A liberal and a conservative were sitting in a bar. Then Bill Gates walked in. "Hey, we're rich!" shouted the conservative. "The average person in this bar is now worth more than a billion!" "That's silly," replied the liberal. "Bill Gates raises the average, but that doesn't make you or me any richer." "Hah!" said the conservative, "I see you're still practicing the discredited politics of class warfare."
Am I caricaturing the debate? Alas, not at all. Whenever anyone points out the systematic tilt of the Bush administration toward the rich, the administration and its defenders immediately raise the cry of "class warfare." Yet when you look at the arguments the administration actually makes on behalf of its policy, they are as silly as that of the conservative in the bar. The difference is that the administration knows exactly what it's doing.
For example: On Saturday, in his weekly radio address, George W. Bush declared that "the tax relief I propose will give 23 million small-business owners an average tax cut of $2,042 this year." That remark is intended to give the impression that the typical small-business owner will get $2,000. But as the Center on Budget and Policy Priorities points out, most small businesses will get a tax break of less than $500; about 5 million of those 23 million small businesses will get no break at all. The average is more than $2,000 only because a small number of very wealthy businessmen will get huge tax cuts.
So the latest round of Bush tax cuts, like the previous round, mainly provides benefits to the very, very well off - and once again the administration is shamelessly misrepresenting the content of its own policies. But aside from the honor and integrity thing, should we care?
There's been a concerted effort to convince us that we shouldn't - that anyone who even pays attention to who gets what must be motivated by envy. Consider a recent cover of Business Week. Under the headline "Class Warfare," it asked: "Suppose Bush's tax plan works: It raises long-term growth, reduces unemployment, boosts workers' wages, and eventually cuts a rising deficit. ... Now suppose the rich get richer, and income inequality gets worse. Time to vote."
As Superman used to say, "What th'?" Does Business Week really think that's the argument - that opponents of the Bush plan agree that it will do great things for the economy, that the increase in inequality it will cause is their only objection? In fact, those who oppose the Bush plan think it will work no better than the 2001 tax cut: that it will do little for growth or employment, and will sharply raise the deficit. (These guys now have a track record, and it's not encouraging. In the year and a half since that tax cut, which was sold as the perfect economic stimulus, the economy has lost 1.4 million jobs.)
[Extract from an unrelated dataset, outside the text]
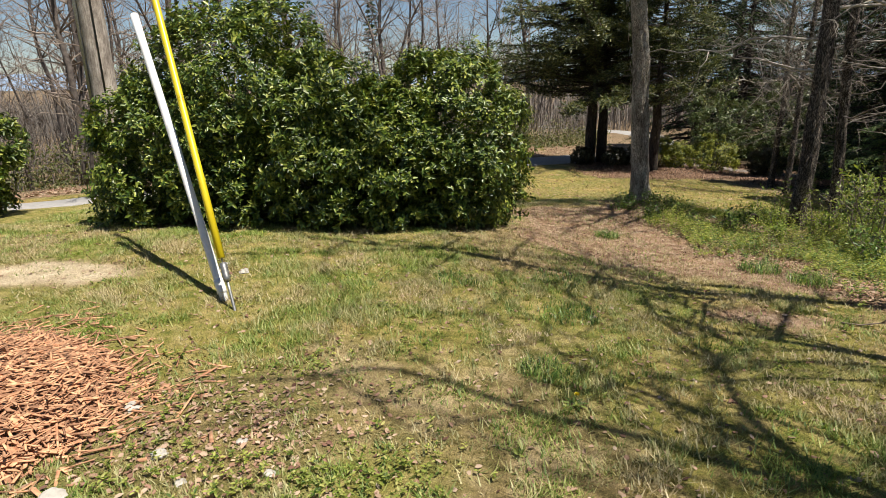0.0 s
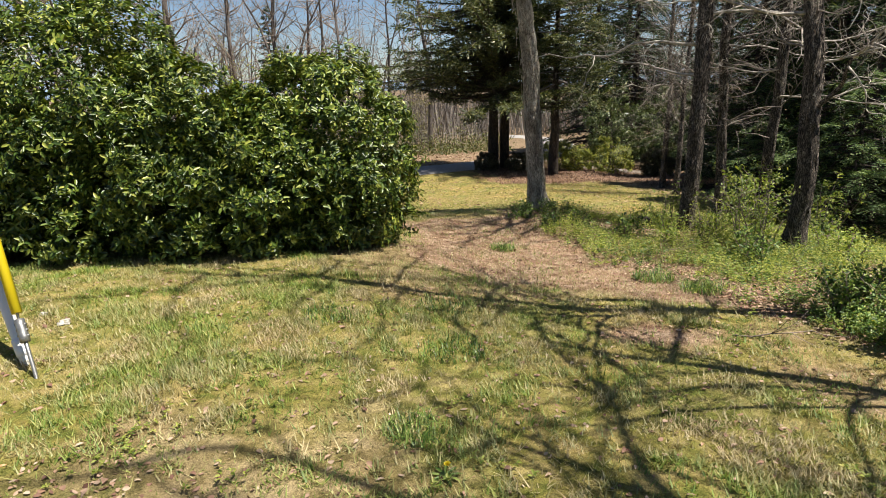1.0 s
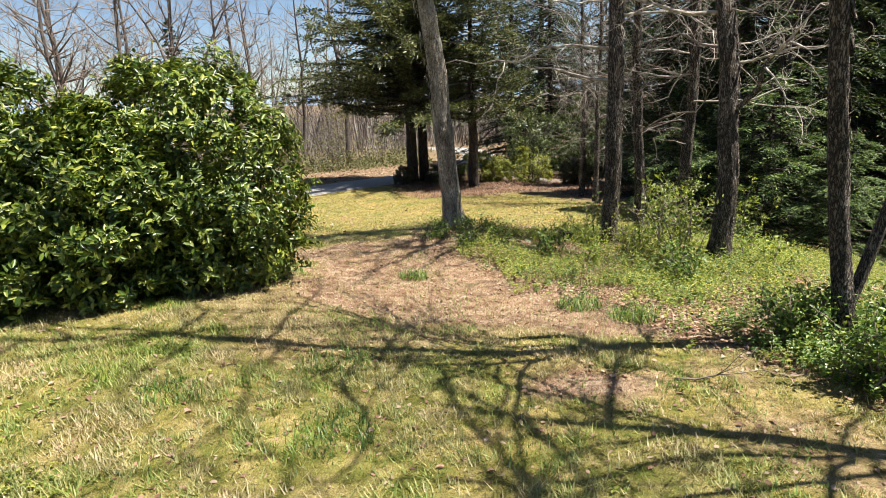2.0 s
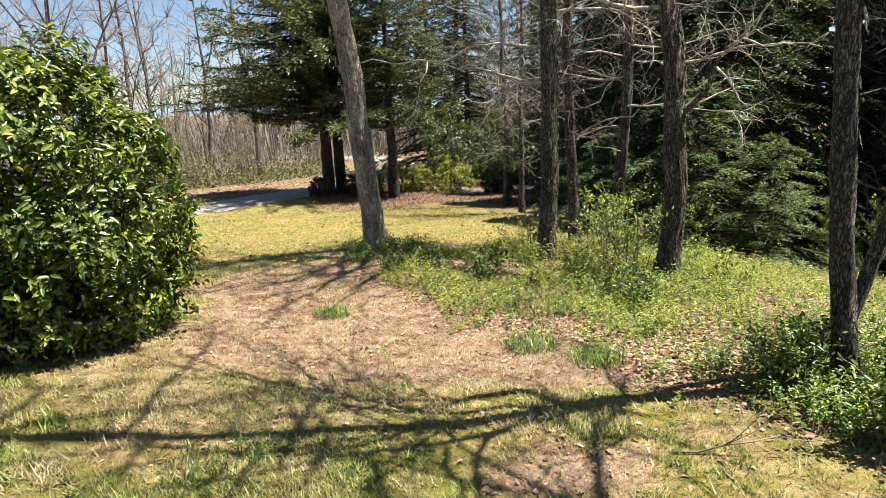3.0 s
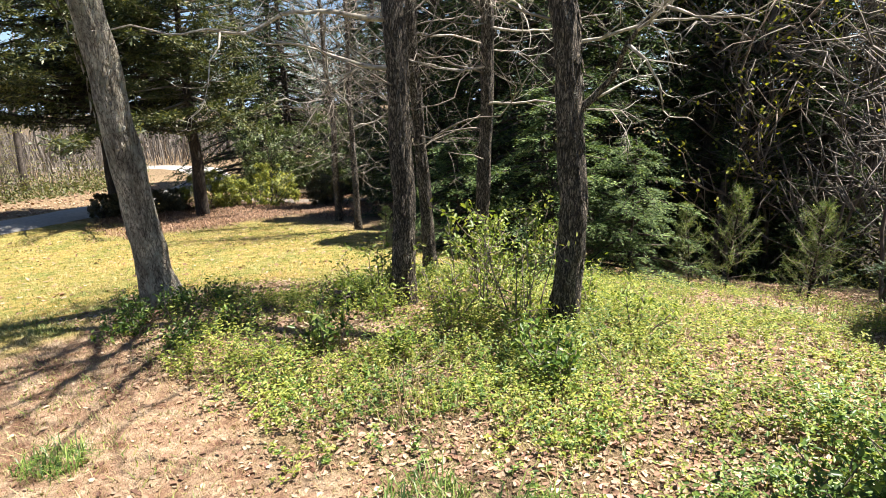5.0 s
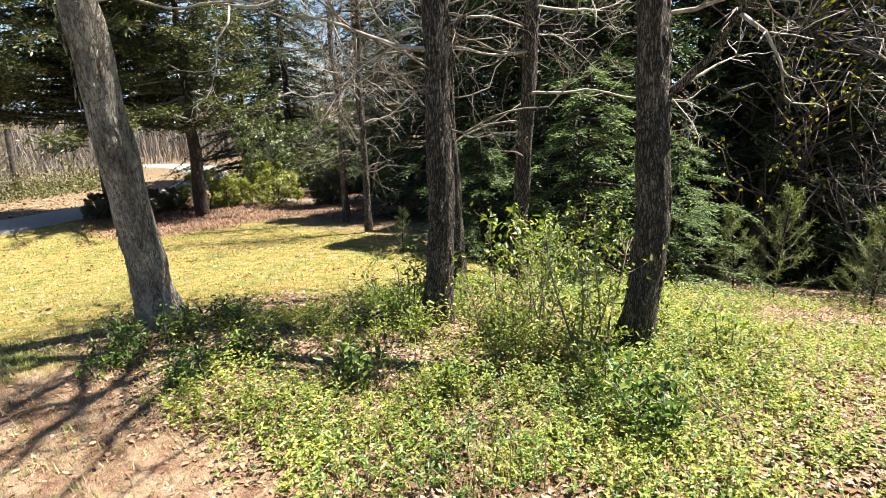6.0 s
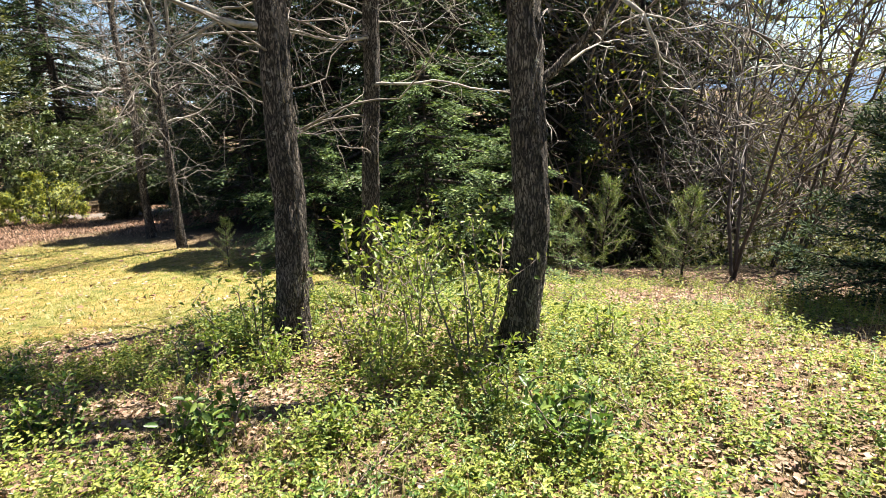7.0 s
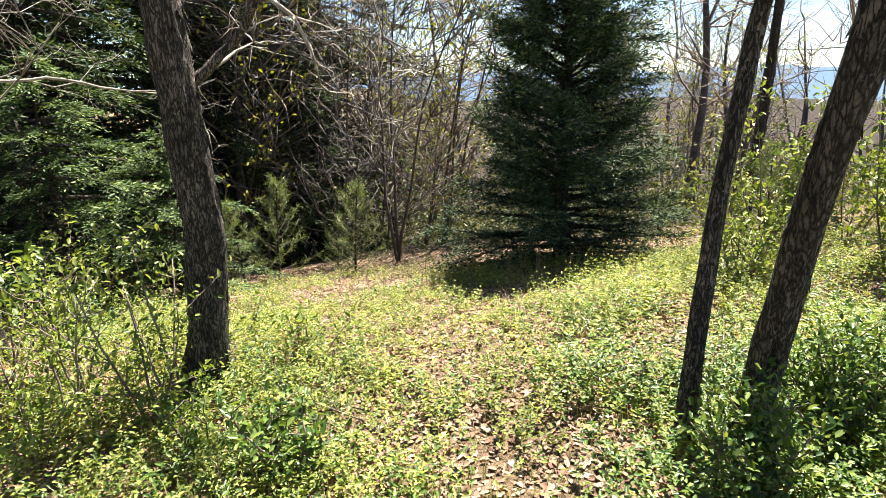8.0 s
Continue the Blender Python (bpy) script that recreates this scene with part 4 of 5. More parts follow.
def pine_sapling(label, height, tufts):
    """A young soft-needled pine."""
    t = thing("pine_sapling", label, "sapling", (0, 0, -500), "pine saplings")
    s = Shape()
    trunk = wander((0, 0, -0.1), (0, 0, 1), height, 8, 0.03, 0.1)
    s.tube(trunk, np.linspace(0.02, 0.004, 9), 6)
    link("stem", s.mesh("stem"), BARK_DARK, t)
    s = Shape()
    P, D = [], []
    for k in range(tufts):
        f = 0.06 + 0.92 * (k + rng.random()) / tufts
        a = k * 2.4 + rng.normal() * 0.3
        q = wander(trunk[0] + (trunk[8] - trunk[0]) * f, (math.cos(a), math.sin(a), 0.15 + 0.7 * f), height * (0.46 * (1.02 - f) ** 0.8) * rng.uniform(0.55, 1.15) + 0.05, 6, 0.1, 0.07)
        s.tube(q, np.linspace(0.006, 0.003, 7), 4)
        for p, d in zip(q[2:], np.diff(q, axis=0)[1:]):
            k2 = 13
            P.append(np.repeat(p[None], k2, 0) + rng.normal(size=(k2, 3)) * 0.008 + unit(d) * rng.uniform(-0.05, 0.03, k2)[:, None])
            D.append(unit(unit(d) * 0.7 + rng.normal(size=(k2, 3)) * 0.55))
    tagged(link("bough_frame", s.mesh("bough_frame"), TWIG_BROWN, t), kind="stuff")
    P, D = np.concatenate(P), np.concatenate(D)
    link("needles", fast_mesh("needles", *blades(P, D, rand_dirs(len(P)), rng.uniform(0.05, 0.10, len(P)), 0.007)), PINE_LEAF, t)["kind"] = "stuff"
    return t


sap = pine_sapling("young bright green pine with soft needles", 1.5, 40)
for x, y, a, h in ((10.98, 6.48, 0, 1.05), (11.15, 7.7, 2, 1.15), (10.7, 8.1, 4, 0.95), (12.1, 6.9, 1, 0.7), (7.6, 12.1, 3, 0.5), (8.3, 1.7, 2, 0.8)):
    put(sap, x, y, a, h)
retire(sap)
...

Meanwhile, let's look at what the administration isn't doing. It's not allocating enough money to meet its own goals for homeland security, or to provide adequate funding for Medicare. It has scaled back promised pay increases for the military. It's not providing a penny in aid to desperate state governments - it isn't even helping them meet the new burden of homeland security spending mandated from Washington. (Remember those promises, after Sept. 11, of aid to fire departments and police? That was then.)
And bear in mind that the budget deficits of state and local governments are forcing cuts in medical care for the poor and public services for everyone. Many states, even those with Republican governors, will be forced to raise taxes too - but the burden of those increases will fall on the middle class, not the rich.
The only beneficiaries of the latest Bush plan will be those who receive tax cuts big enough to offset all these negatives. Those beneficiaries are the usual suspects - the same small, wealthy minority that got the big benefits from the last tax cut. Does pointing this out constitute class warfare?
The administration and its defenders will, of course, insist that it does - because that charge helps confuse the public about what's really going on. But for the record: When people like me stress how few Americans will gain from the Bush plan, we're not talking about envy; we're talking about priorities.